The Coast News Group
Kristin Hanes, a Bay Area radio journalist, lost her job in March 2016 and has been living on a 41-foot, as-yet-unnamed sailboat in San Francisco Bay since. The experience has given her unexpected freedom to travel and meet others who also have given up the rat race. Photos courtesy Kristin Hanes
ColumnsHit the Road

Hit the Road: In the sailboat lifestyle, adventure always around the bend

If there is a bad place to lose a job, it’s the San Francisco Bay Area, where it’s not uncommon for a one-bedroom apartment to cost $3,300 a month.

That’s what happened in March 2016 to Kristin Hanes, a reporter at a large San Francisco radio station, when she and many others were laid off with no warning. Suddenly Hanes was facing homelessness.

“There was no way I could afford my room in a Sausalito (permanently anchored) houseboat at $1,450 per month, and my fancy gym membership at $210 per month,” she wrote in a blog that appears on sfgate.com, the San Francisco Chronicle’s online site. And “there was no way I wanted to go into debt … so something had to give.”

Freelance journalist, blogger, voice-over artist and pet sitter Kristin Hanes shares this 150-sqaure-foot sailboat interior with her boyfriend. They plan to sail the West Coast when the renovations are complete.

Hanes purged her belongings for a second time (more on that later), stored a few things and took the rest to her boyfriend Tom’s 41-foot sailboat, anchored in San Francisco Bay. It’s been a drastic change of lifestyle, but it has allowed Hanes to spend more time doing what she loves — traveling, exploring, having new adventures and meeting people who share her values.

“I’m really excited now because we’ll be able to explore other areas — Mexico, the San Juan Islands, Vancouver, Baja California,” said Hanes, a native Oregonian who earned a degree in journalism at the University of Oregon. “Luckily, my boyfriend can take a couple of months off because he has a flexible work environment.”

But how does one living in a high-rent district and with no regular job manage to buy groceries and pay for life’s other necessities?

By cobbling together a string of jobs, Hanes said.

She does some freelance writing, monetizes her blog (“I hope to do more with this in the coming year”), does voiceovers for a tech company and pet-sitting, which has dual rewards.

“Over Thanksgiving, I had 10 days in a beautiful house in Berkeley, and they paid me, too,” she explained.

Still, when she and Tom are on the boat, it takes some ingenuity and patience to live comfortably in 150 square feet.

“You have to get along,” Hanes said. “Luckily we get along really well and can live in a small space.

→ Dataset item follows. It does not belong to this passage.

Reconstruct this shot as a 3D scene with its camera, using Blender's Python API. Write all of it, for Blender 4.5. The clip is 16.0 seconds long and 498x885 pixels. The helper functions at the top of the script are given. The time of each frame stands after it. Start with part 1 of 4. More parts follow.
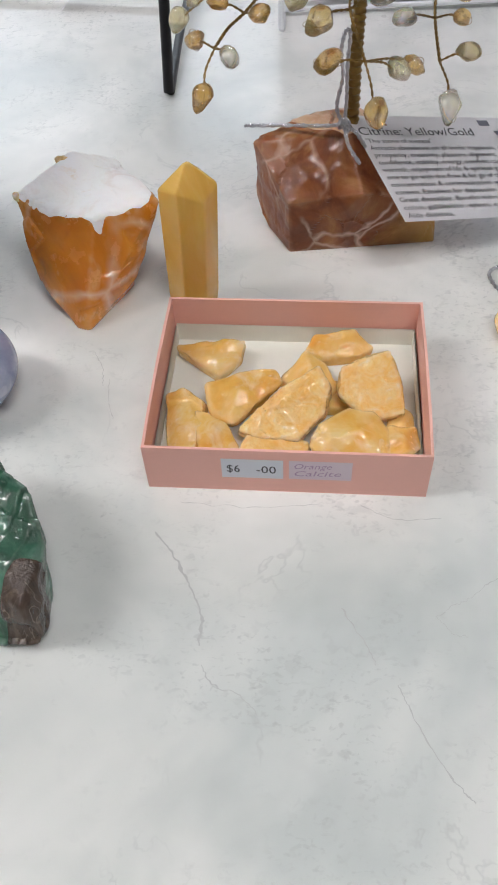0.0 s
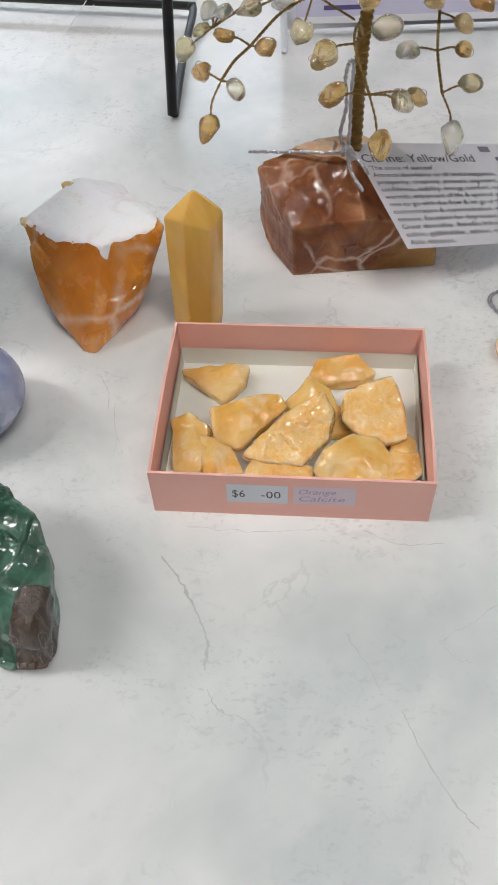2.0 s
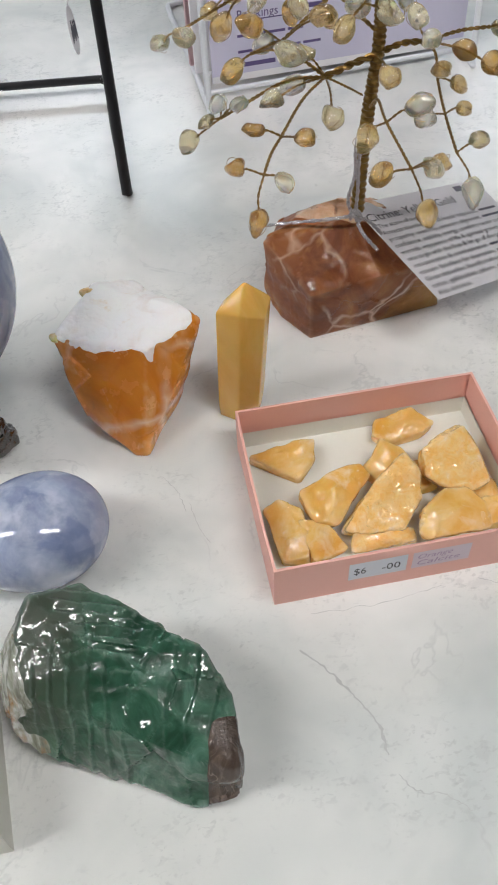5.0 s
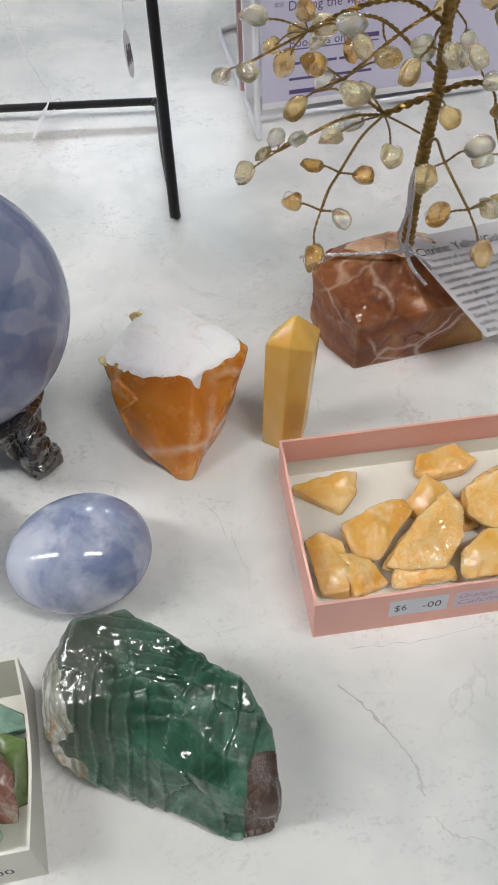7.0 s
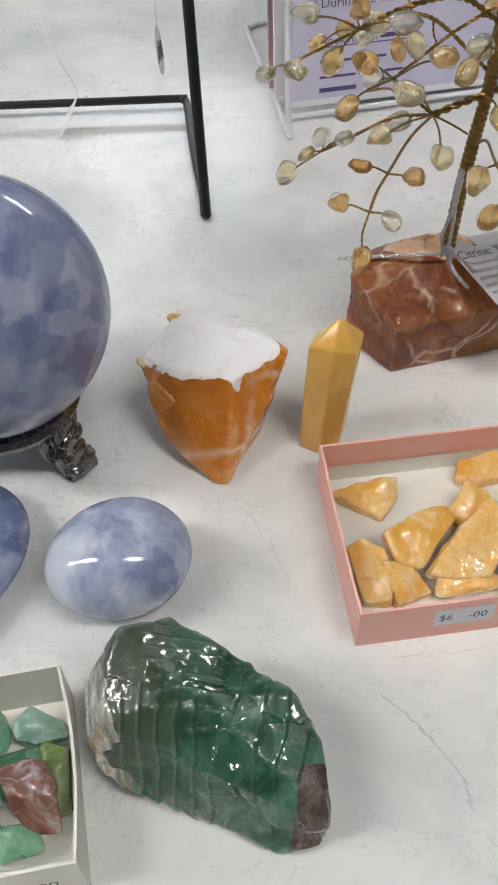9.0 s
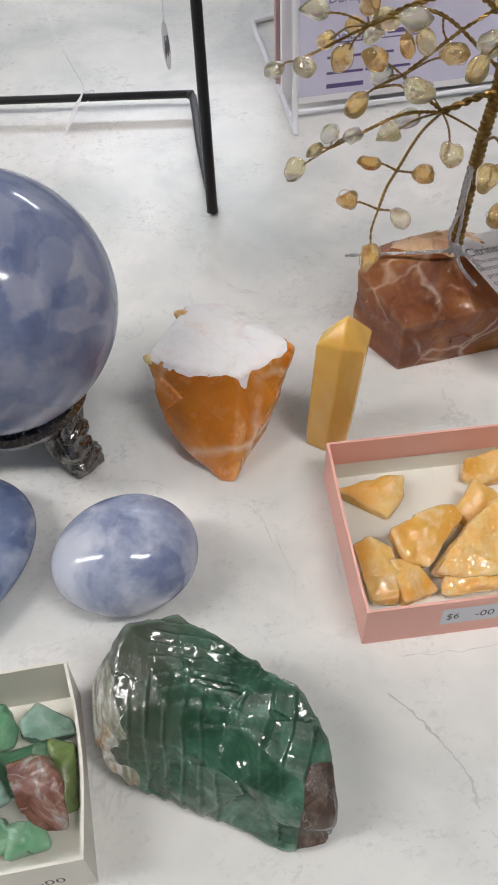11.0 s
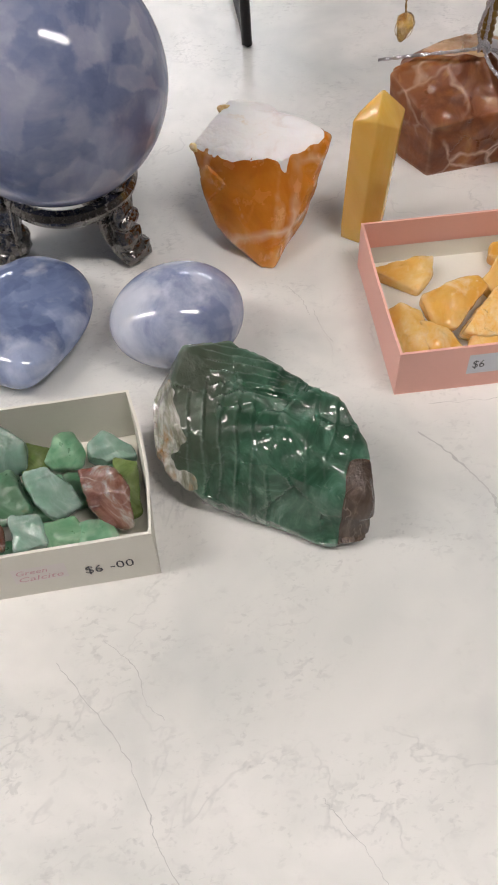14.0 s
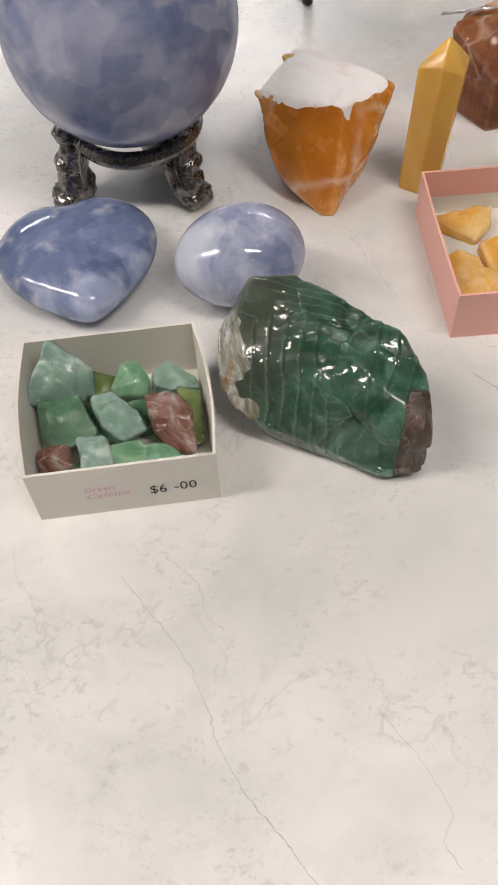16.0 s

We are 15 feet apart at the most. And I didn’t know anything about sailing. My boyfriend is teaching me.”

The couple also has been resourceful when it comes to life’s basic needs.

“The dock has bathroom facilities,” she added, “and I joined a gym for showering, Wi-Fi and desks. It doubles as my work zone.”

Adapting to this lifestyle hasn’t been as hard as some might think. This is actually the second time Hanes has moved from traditional housing to, well, an alternative. The first time around it was her choice.

In 2015, she voluntarily vacated her $1650-a-month studio apartment in Mill Valley (north of San Francisco), jettisoned much of her stuff, and moved into a rent-free tent on Mt. Tamalpais with her boyfriend. The goal was to pay off a $4,000 “lingering debt.” She tells of this adventurous and sometimes dangerous endeavor in a feature written for Marie Claire Magazine. (http://www.marieclaire.com/culture/a27792/homeless-on-purpose/).

And Hanes’ blog at www.thewaywardhome.com explores “living minimally.”

“The main reason to start the blog,” she said, “was to inspire people if they are in debt or the rent is too expensive, they can think outside the box to get the budget under control.”

So for now, Hanes is focusing on the present.

“I love being financially free, debt no longer weighing me down,” she writes. “I love anchoring the boat off a forested shoreline, feeling like I’m deep in the wilderness, knowing I could find a way to survive anywhere if I had to.”